Gündemimizin ağırlığı her geçen gün biraz daha artıyor. Bir yanda Gazze'de yaşanan insanlık dramı, diğer yanda ülkemizin siyasi gelişmeleri ve seçim tartışmaları... Bu yoğunluk içerisinde kamuoyunun dikkatinden kaçan bazı kritik gelişmeler, sessizce hayatımıza yön verebilecek sonuçlar doğurabiliyor. İşte İklim Kanunu da böyle bir gündem kalabalığı arasında Meclis’e getirildi.
İklimi koruma amacıyla sunulan bu yasa tasarısı, ilk bakışta insanlığın ortak geleceği için olumlu bir adım gibi görünse de, içeriği ve uygulama şekli hakkında ciddi soru işaretleri barındırıyor. Küresel ölçekte yürütülen çevre politikaları, zaman zaman yerel halkların yaşam biçimlerini ve ekonomik dengelerini derinden etkileyebiliyor. Bu nedenle, böylesine kapsamlı bir düzenlemenin detaylarının dikkatlice incelenmesi, toplumun tüm kesimlerinin fikirlerinin alınması ve şeffaf bir şekilde tartışılması büyük önem taşıyor.
Hatırlayalım; İstanbul Sözleşmesi ve 6284 sayılı yasa ile başlayan süreç, toplumsal yapımızda ciddi kırılmalara yol açmıştı. Hayvan hakları yasası ile sokak hayvanları meselesi de zamanla kontrolden çıktı ve bugün gelinen noktada toplumun huzurunu tehdit eden boyutlara ulaştı. Bu örnekler, iyi niyetle çıkarılmış olsa da sonuçları iyi hesaplanmamış yasaların nasıl sorunlara yol açabileceğini gösteriyor.

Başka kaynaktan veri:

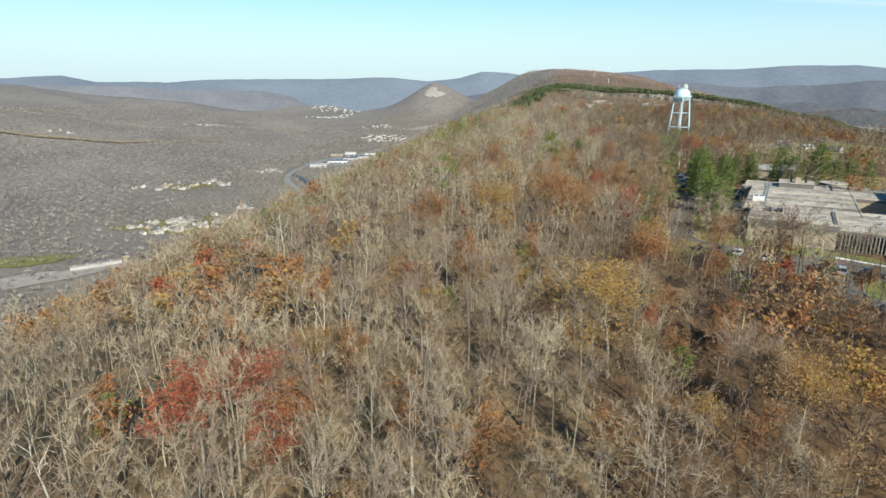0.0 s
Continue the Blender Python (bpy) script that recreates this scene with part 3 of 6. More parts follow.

İklim Kanunu da bu çerçevede değerlendirilmelidir. Tarım, hayvancılık, enerji ve sanayi gibi stratejik alanları doğrudan etkileyebilecek bir düzenleme, sadece çevreyi değil, aynı zamanda ülke ekonomisini, gıda güvenliğini ve toplumsal dengeyi de ilgilendiriyor. Örneğin, sera gazı salınımını azaltma hedefiyle bazı hayvancılık faaliyetlerinin kısıtlanması gündeme gelirse, bu durum et fiyatlarını, üreticiyi ve tüketiciyi doğrudan etkileyebilir.
İklimi koruyalım, doğaya sahip çıkalım elbette. Ancak bunu yaparken, ülkemizin gerçeklerini, toplumsal ihtiyaçlarını ve yerli üreticinin durumunu göz ardı etmeyelim. Hazırlanan yasalar, halktan kopuk değil, halkın içinde yoğrulmuş metinler olmalı. Aksi takdirde, iyi niyetli adımlar bile zamanla büyük sorunlara dönüşebilir.
İklim Kanunu’nun Meclis’te bu hafta görüşülmeye devam edeceği belirtiliyor. Temennimiz, bu süreçte daha fazla şeffaflık sağlanması, kamuoyunun ve uzmanların görüşlerinin dikkate alınması ve ülkemizin ihtiyaçlarına uygun bir yasal çerçevenin oluşturulmasıdır.
Çünkü mesele sadece iklim değil, aynı zamanda geleceğimizdir.